Thanks Shanil for your comment. You and Abhinav both seem to worry about the potential resistance and backlash in Ukraine society owing to the deep involvement of the international community. Hence the question of shaping what kind of narrative becomes acutely crucial. Additionally, to ensure the public indeed sees the positive influence of international participation, there should be information sessions to keep the general public in the loop, reports and statistics release on a regular basis, channels that directly address concerns about international participation, among others. These would increase transparency and accountability, generate sufficient public supervision and dispel the distrust or any potential sinister depiction of international involvement during the creation and operation of the court.
Helen, great post.

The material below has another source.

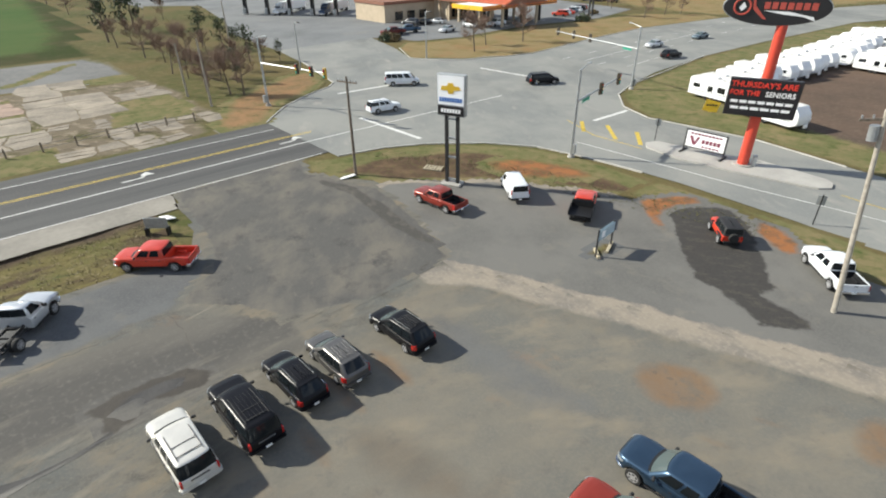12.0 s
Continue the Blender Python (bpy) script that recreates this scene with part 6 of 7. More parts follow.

While reading the coverage on the creation of the court, I was left wondering whether the effectiveness of the court is not only undermined by problems with the prosecution, but also by Poroshenko’s demand that the Supreme Court’s anticorruption chamber still oversee appeals from the court. In that sense, along with the other points you raise, would you agree that the creation of the court is a concession to the international community in name only?
Thanks Maddie for your careful reading and comment. Yes the Supreme Court’s anticorruption chamber (the plan President Poroshenko has been insisting on) can create further difficulties for the independent court to enforce the anticorruption law since the former would be acting as an appellate level court and would have the potential to overrule whatever decisions from the independent court. Creation of the court is indeed a concession to the international community’s demand, but I would not go so far as to say it is a concession in name only. And yet, this obstacle, in addition to the weak rule of law, the entrenched nepotism, and the corrupt prosecution, may render the effectiveness of the independent court a hollow hope.